Warranty & servicing
Here’s another aspect of the new Meteor 350 to get excited about. As new it comes with not only an extended, manufacturer-backed, three-year, unlimited mileage warranty for all parts and labour it also comes with three years roadside assistance, for even more peace of mind. Service intervals of the new 350 are pretty impressive, too. The first service is due at the usual 500 miles, after which services are only due every 6000 miles, which, considering the type of riding and distances it’s likely to do, isn’t bad at all.

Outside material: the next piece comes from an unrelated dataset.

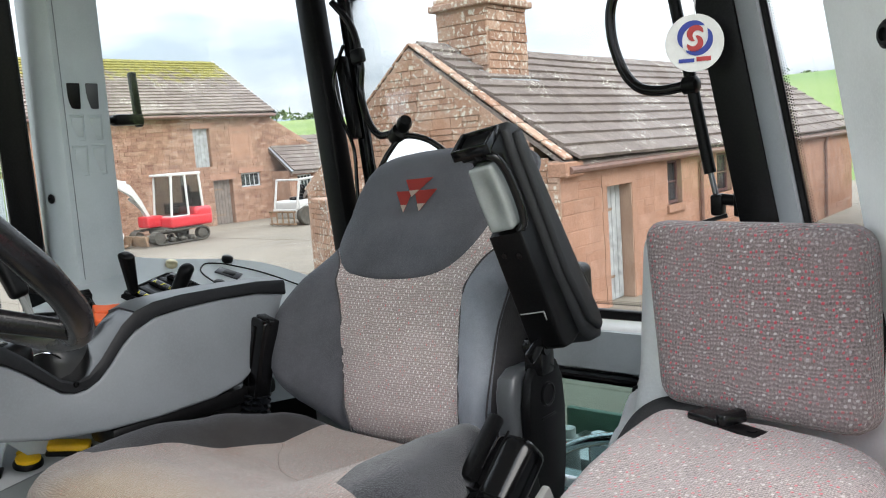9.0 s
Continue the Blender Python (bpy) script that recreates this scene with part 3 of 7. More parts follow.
for x, y in ((-0.547, -0.213), (-0.498, -0.167), (-0.474, -0.189), (-0.443, -0.17), (-0.416, -0.133), (-0.436, -0.2), (-0.504, -0.209), (-0.398, -0.205), (-0.4, -0.165), (-0.468, -0.228), (-0.52, -0.25), (-0.55, -0.17), (-0.425, -0.24), (-0.38, -0.24)):
    part("mat_stud", soft((0.0165, 0.0105, 0.006), 0.003, (x, y, MAT + 0.001), 6, lambda p: (p.x, p.y * math.sqrt(max(0.05, 1 - (p.x / 0.0175) ** 2)), p.z), turn=(0, 0, random.uniform(20, 55))), MAT_RUBBER, cab_floor, "raised stud")
cab_roof = finish("cab_roof", join(box((1.5, 2.3, 0.1), (-0.02, -0.1, 2.9), 0.03), box((1.42, 0.05, 0.1), (-0.05, 1.03, 2.83), 0.015)), GREY)
tagged(cab_roof, "light grey headliner under the cab roof", "ceiling", kind="structure")

post("post_rear_right", (-0.445, 0.965, 1.80), (-0.59, 1.0, 2.86), 0.05, 0.05, BLACK, "black rear cab post beside the console")
post("post_rear_right_rail", (-0.398, 1.01, 1.84), (-0.53, 1.045, 2.86), 0.03, 0.022, BLACK_GLOSS, "glossy black window frame rail with cut-outs")
post("post_rear_left", (0.467, 0.96, 1.83), (0.276, 0.97, 2.86), 0.060, 0.04, BLACK, "black rear cab post beside the passenger seat")
post("post_rear_left_trim", (0.509, 0.957, 1.83), (0.325, 0.967, 2.86), 0.034, 0.03, GREY_MID, "dark grey trim on the rear cab post")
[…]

Enfield’s have always been traditionally ‘old school’, affordable, basic machines and although the reinvigorated company has ambitions for European growth and new bikes, which appeal to more western tastes, this remains true of the new Meteor 350 – it’s a fairly basic, bargain-priced, 350 single, after all. All that said again, however, the Meteor does represent a significant step up in terms of equipment and quality. Although a single binnacle, its ‘clocks’ are an all-new, stylish, combined analogue and digital affair. There’s the added, standard ‘Tripper’ navigator, while switchgear, bar grips, mirrors, filler cap, seat etc are all conspicuously higher quality than before. On top of that, the Meteor comes in three different trim levels, with either fly screen, pillion back rest or both, optional two-tone paint and an impressive accessories catalogue including things like comfort seats, engine bars and more, which is another ‘first’ for a brand new Enfield.

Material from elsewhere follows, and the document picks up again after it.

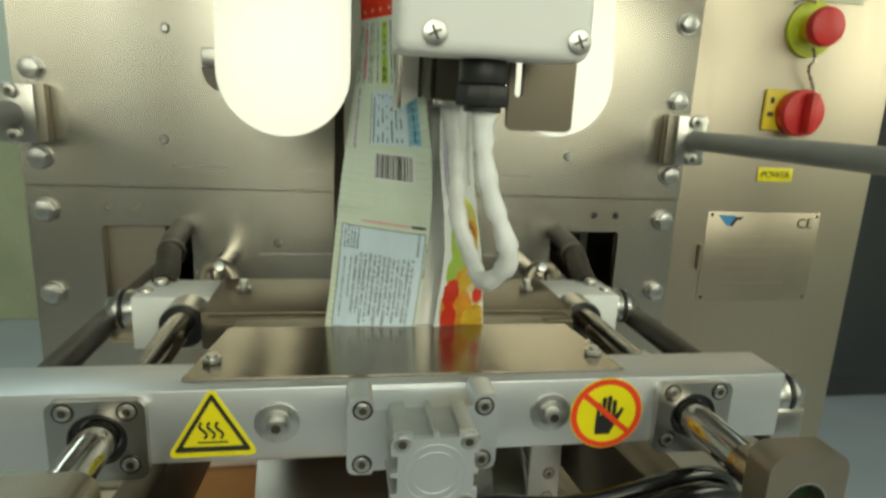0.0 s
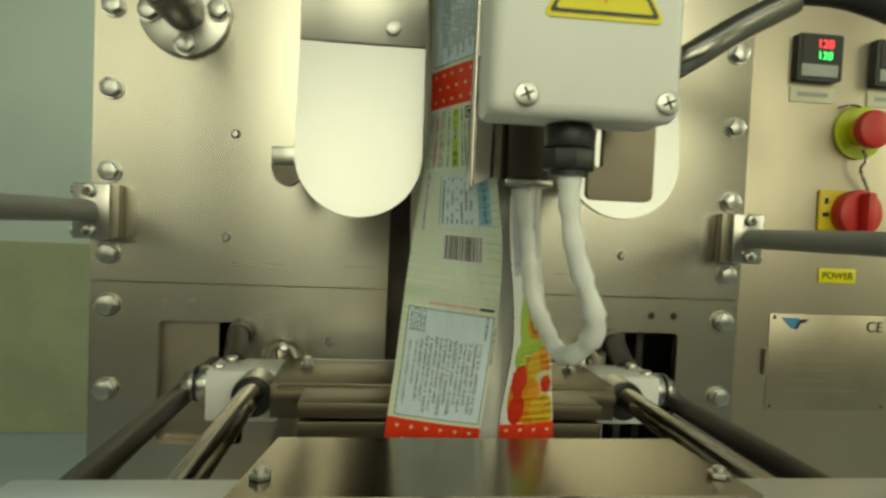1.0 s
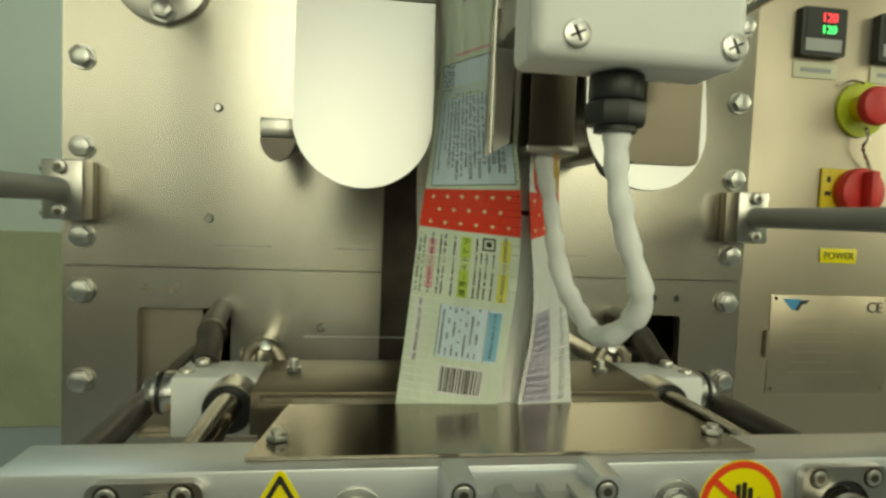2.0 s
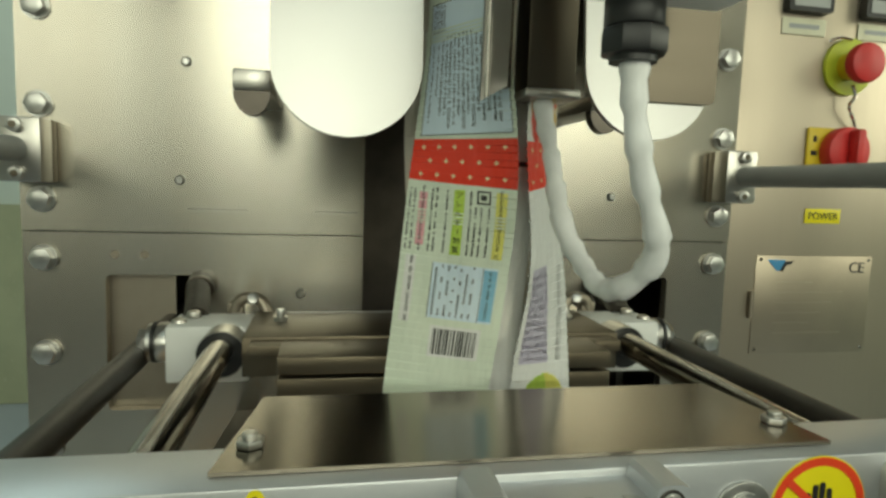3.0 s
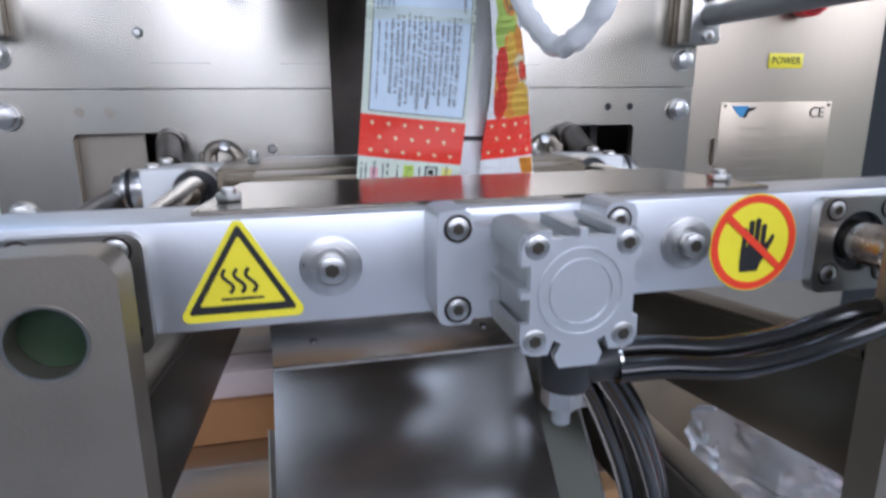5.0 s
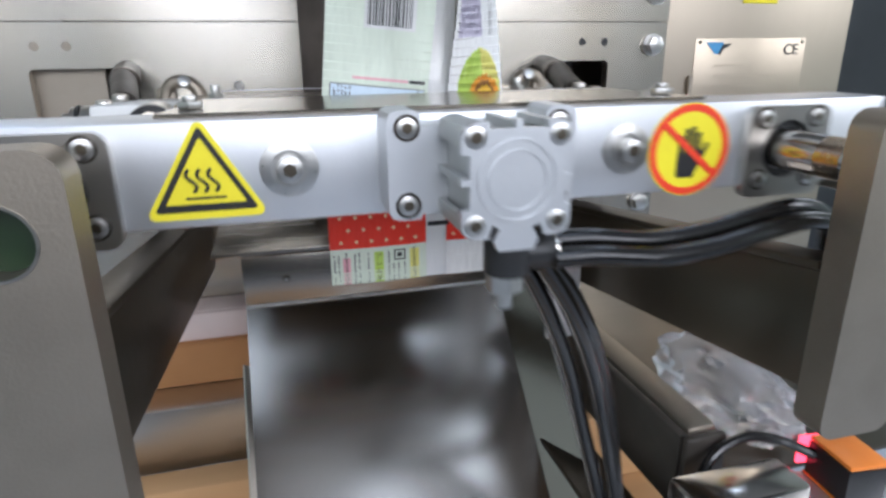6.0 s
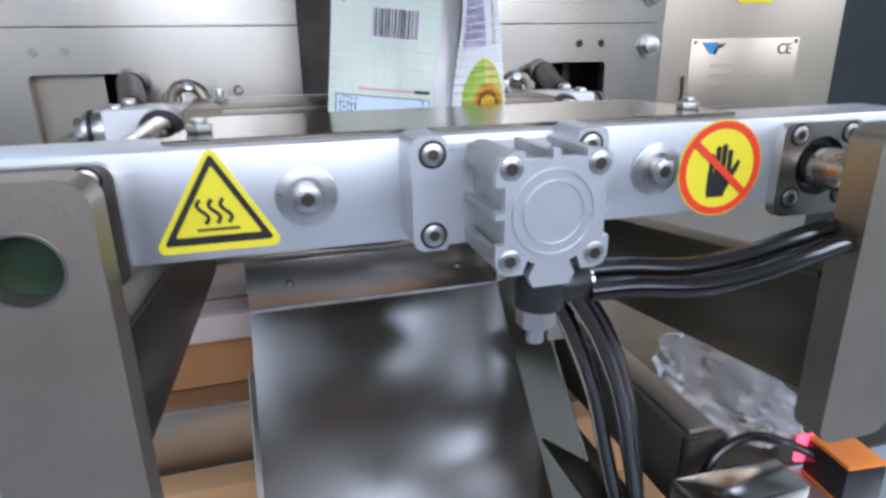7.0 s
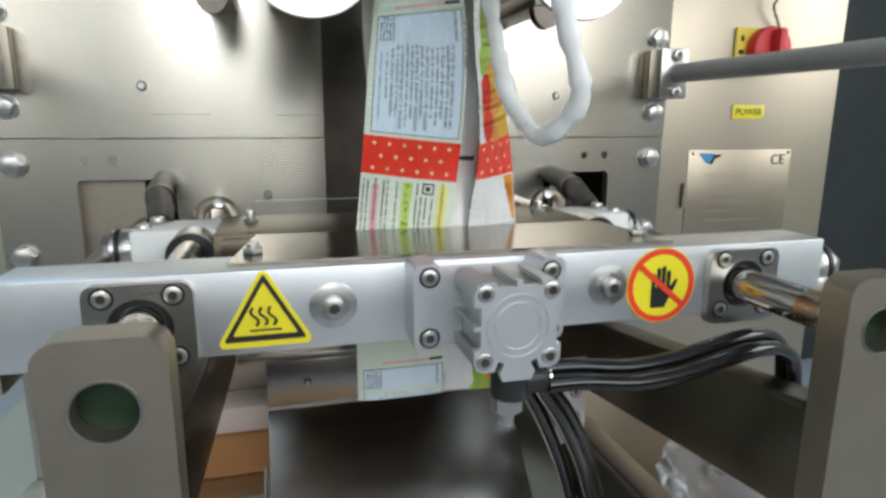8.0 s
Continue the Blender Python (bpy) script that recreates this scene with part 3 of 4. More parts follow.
# ---- flange with shaft, and the dark stays ----
fl = thing("shaft_flange", "round steel flange with a dark shaft and hexagon bolts", "flange")
part("disc", cyl(B(), (-0.2365, 0, 0.5690), (0, -1, 0), 0.040, 0.008, 40, bev=0.0012), STEEL, fl)
for a in (0, 90, 180, 270):
    hex_bolt(-0.2365 + 0.030 * math.cos(radians(a + 5)), -0.008, 0.5690 + 0.030 * math.sin(radians(a + 5)), fl)
part("shaft", cyl(B(), (-0.2365, -0.008, 0.5690), (0, -1, 0), 0.0185, 0.16, 32, bev=0.001), SHEET, fl)
stay = thing("support_stay", "dark steel stay angled over the control panel", "stay")
part("lower_tube", tube(B(), [(0.14, 0.0, 0.498), (0.155, -0.12, 0.508), (0.168, -0.15, 0.517), (0.206, -0.15, 0.542), (0.250, -0.15, 0.567)], 0.0105, 14), SHEET, stay)
part("upper_tube", tube(B(), [(0.235, -0.15, 0.575), (0.285, -0.16, 0.572), (0.345, -0.17, 0.552), (0.42, -0.18, 0.525)], 0.0120, 14), BLACK, stay)

# ---- controls on the cabinet ----
FACE = 0.0273


def controller(x, digits):
    c = thing("temperature_controller", "black square temperature controller with red and green digits", "controller", group="controllers")
    part("bezel", prism(B(), rounded(x, x + 0.051, 0.5555, 0.6045, 0.003), FACE - 0.010, FACE), BLACK, c)
    part("keypad", box(B(), x + 0.005, x + 0.046, FACE - 0.0106, FACE - 0.0101, 0.560, 0.5725), GREYPAINT, c, "grey key strip")
    part("display", box(B(), x + 0.005, x + 0.046, FACE - 0.0106, FACE - 0.0101, 0.575, 0.600), BLACK, c)
    letters("red_digits", digits, 0.0125, RED_LED, c, pose(x + 0.030, FACE - 0.0112, 0.5935, 90, 0, 0))
    letters("green_digits", digits, 0.0115, GREEN_LED, c, pose(x + 0.030, FACE - 0.0112, 0.5815, 90, 0, 0))
    tag = thing("panel_tag", "cream plastic name tag under the controller", "label", group="panel tags")
    part("plate", prism(B(), rounded(x, x + 0.051, 0.5345, 0.5510, 0.001), FACE - 0.0012, FACE), CREAM, tag)
    part("text_bar", box(B(), x + 0.008, x + 0.043, FACE - 0.0016, FACE - 0.0013, 0.5405, 0.5450), GREYPAINT, tag)


controller(0.3765, "120")
controller(0.4665, "120")

es = thing("emergency_stop", "red mushroom emergency stop button on a lime collar", "push button")
part("collar", prism(B(), ring(0.4580, 0.5055, 0.0290, 36), FACE - 0.004, FACE), LIME, es)
part("neck", cyl(B(), (0.4560, FACE - 0.004, 0.5055), (0, -1, 0), 0.0140, 0.014, 28), YELKNOB, es)
part("head", cyl(B(), (0.4560, FACE - 0.018, 0.5055), (0, -1, 0), 0.0200, 0.013, 36, bev=0.004), REDKNOB, es)
chain = thing("lock_chain", "thin steel chain hanging from the stop button", "chain")
part("links", tube(B(), [(0.456, FACE - 0.012, 0.485), (0.462, FACE - 0.010, 0.475), (0.458, FACE - 0.008, 0.465), (0.466, FACE - 0.006, 0.452), (0.472, FACE - 0.004, 0.443)], 0.0016, 8, 0.5, 0.004), CHROME, chain)
part("upper_hook", tube(B(), [(0.432, FACE - 0.002, 0.530), (0.440, FACE - 0.008, 0.533), (0.452, FACE - 0.010, 0.531)], 0.0014, 8), CHROME, chain)
sw = thing("main_switch", "red rotary main switch on a yellow plate", "rotary switch")
part("plate", box(B(), 0.4165, 0.4780, FACE - 0.004, FACE, 0.3980, 0.4420, 0.002), YELKNOB, sw)
part("dial_mark", box(B(), 0.4225, 0.4265, FACE - 0.0045, FACE - 0.0041, 0.4270, 0.4330), INK, sw)
part("dial_mark", box(B(), 0.4205, 0.4275, FACE - 0.0045, FACE - 0.0041, 0.4130, 0.4175), INK, sw)
part("dial", cyl(B(), (0.4540, FACE - 0.004, 0.4175), (0, -1, 0), 0.0250, 0.016, 40, bev=0.003), REDKNOB, sw)
part("grip", box(B(), 0.4490, 0.4590, FACE - 0.034, FACE - 0.0202, 0.3960, 0.4390, 0.003), REDKNOB, sw)
pw = thing("power_label", "small yellow power label with black capitals", "label")
part("plate", box(B(), 0.4235, 0.4670, FACE - 0.0010, FACE, 0.3415, 0.3570, 0.0003), YELLOW, pw)
letters("capitals", "POWER", 0.0105, INK, pw, pose(0.4453, FACE - 0.0013, 0.3490, 90, 0, 0))
npl = thing("name_plate", "brushed metal name plate with a blue emblem and rivets", "name plate")
part("plate", box(B(), 0.3700, 0.5130, FACE - 0.0009, FACE, 0.2000, 0.3060, 0.0003), NAMEPLATE, npl)
part("emblem", prism(B(), [(0.383, 0.3020), (0.405, 0.3020), (0.399, 0.2900), (0.395, 0.2900), (0.389, 0.2960)], FACE - 0.0014, FACE - 0.0010), BLUE, npl)
part("emblem_wing", prism(B(), [(0.398, 0.2900), (0.404, 0.3000), (0.415, 0.3010), (0.411, 0.2970), (0.406, 0.2960), (0.402, 0.2890)], FACE - 0.0014, FACE - 0.0010), INK, npl)
letters("conformity_mark", "CE", 0.0165, DARKCAB, npl, pose(0.4940, FACE - 0.0012, 0.2935, 90, 0, 0))
for rx, rz in ((0.3755, 0.3020), (0.5085, 0.3020), (0.3755, 0.2050), (0.5085, 0.2050)):
    part("rivet", cyl(B(), (rx, FACE - 0.0008, rz), (0, -1, 0), 0.0022, 0.0012, 14, 0.0012), CHROME, npl)
for k in range(6):
    part("text_bar", box(B(), 0.395, 0.395 + 0.045 + 0.013 * ((k * 7) % 4), FACE - 0.0013, FACE - 0.0010, 0.2770 - k * 0.011, 0.2785 - k * 0.011), CABINET, npl)
part("hinge_knuckle", cyl(B(), (0.3660, FACE - 0.003, 0.240), (0, 0, 1), 0.0028, 0.028, 12), TAUPE, cab)

# ---- behind the windows of the lower plate ----
slab("inner_plate", -0.256, -0.203, 0.0135, 0.0165, 0.150, 0.292, TAUPE, "plain steel plate behind the window", "machine panel")
for px in (0.214, 0.236):
    slab("inner_post", px, px + 0.008, 0.06, 0.075, -0.09, 0.76, STEEL, "steel post inside the machine", "machine panel")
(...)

There’s no denying the new Royal Enfield Meteor 350 is something of an oddball in being a 20bhp 350cc single-cylinder cruiser. That’s because it’s primarily been built for the domestic Indian market where utilitarian 350 single remain king. For the UK, however, it does have charm as a completely unintimidating city bike or commuter, is well executed and has a price tag that’s impossible to ignore. The added bonus for the rest of us is the significant step-up the Meteor represents for Royal Enfield’s quality, style and attention to detail, which bodes well for its future bikes. Can we have a scrambler version of the 650 twins next, please, ideally for under six grand?